**Request**
Return all of the lines below exactly as they are.

-- -- --

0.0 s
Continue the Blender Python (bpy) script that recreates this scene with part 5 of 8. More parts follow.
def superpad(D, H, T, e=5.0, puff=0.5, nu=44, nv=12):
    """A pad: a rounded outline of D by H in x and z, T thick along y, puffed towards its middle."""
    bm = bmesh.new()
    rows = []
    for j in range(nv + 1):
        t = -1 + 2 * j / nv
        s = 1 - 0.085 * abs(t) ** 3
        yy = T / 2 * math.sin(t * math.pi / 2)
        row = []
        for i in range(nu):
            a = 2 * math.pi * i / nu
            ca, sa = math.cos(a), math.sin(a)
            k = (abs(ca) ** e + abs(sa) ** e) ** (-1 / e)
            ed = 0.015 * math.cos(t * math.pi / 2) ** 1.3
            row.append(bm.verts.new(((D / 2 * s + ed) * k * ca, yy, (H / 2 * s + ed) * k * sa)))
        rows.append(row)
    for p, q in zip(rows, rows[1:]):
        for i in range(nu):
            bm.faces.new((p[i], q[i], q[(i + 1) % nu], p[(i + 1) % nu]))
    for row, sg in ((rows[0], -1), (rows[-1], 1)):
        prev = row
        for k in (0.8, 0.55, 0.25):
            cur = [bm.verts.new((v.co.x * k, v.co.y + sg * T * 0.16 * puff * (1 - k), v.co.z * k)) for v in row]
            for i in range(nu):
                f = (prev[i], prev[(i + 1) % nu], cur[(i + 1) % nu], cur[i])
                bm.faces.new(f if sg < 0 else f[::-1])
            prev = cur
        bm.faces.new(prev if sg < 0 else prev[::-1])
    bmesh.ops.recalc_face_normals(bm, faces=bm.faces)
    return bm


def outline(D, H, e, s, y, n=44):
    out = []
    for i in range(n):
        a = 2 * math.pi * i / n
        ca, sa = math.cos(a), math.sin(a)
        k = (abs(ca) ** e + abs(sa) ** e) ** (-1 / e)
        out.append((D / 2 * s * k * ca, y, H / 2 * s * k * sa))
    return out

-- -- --

**Expected answer**
0.0 s
Continue the Blender Python (bpy) script that recreates this scene with part 5 of 8. More parts follow.
def superpad(D, H, T, e=5.0, puff=0.5, nu=44, nv=12):
    """A pad: a rounded outline of D by H in x and z, T thick along y, puffed towards its middle."""
    bm = bmesh.new()
    rows = []
    for j in range(nv + 1):
        t = -1 + 2 * j / nv
        s = 1 - 0.085 * abs(t) ** 3
        yy = T / 2 * math.sin(t * math.pi / 2)
        row = []
        for i in range(nu):
            a = 2 * math.pi * i / nu
            ca, sa = math.cos(a), math.sin(a)
            k = (abs(ca) ** e + abs(sa) ** e) ** (-1 / e)
            ed = 0.015 * math.cos(t * math.pi / 2) ** 1.3
            row.append(bm.verts.new(((D / 2 * s + ed) * k * ca, yy, (H / 2 * s + ed) * k * sa)))
        rows.append(row)
    for p, q in zip(rows, rows[1:]):
        for i in range(nu):
            bm.faces.new((p[i], q[i], q[(i + 1) % nu], p[(i + 1) % nu]))
    for row, sg in ((rows[0], -1), (rows[-1], 1)):
        prev = row
        for k in (0.8, 0.55, 0.25):
            cur = [bm.verts.new((v.co.x * k, v.co.y + sg * T * 0.16 * puff * (1 - k), v.co.z * k)) for v in row]
            for i in range(nu):
                f = (prev[i], prev[(i + 1) % nu], cur[(i + 1) % nu], cur[i])
                bm.faces.new(f if sg < 0 else f[::-1])
            prev = cur
        bm.faces.new(prev if sg < 0 else prev[::-1])
    bmesh.ops.recalc_face_normals(bm, faces=bm.faces)
    return bm


def outline(D, H, e, s, y, n=44):
    out = []
    for i in range(n):
        a = 2 * math.pi * i / n
        ca, sa = math.cos(a), math.sin(a)
        k = (abs(ca) ** e + abs(sa) ** e) ** (-1 / e)
        out.append((D / 2 * s * k * ca, y, H / 2 * s * k * sa))
    return out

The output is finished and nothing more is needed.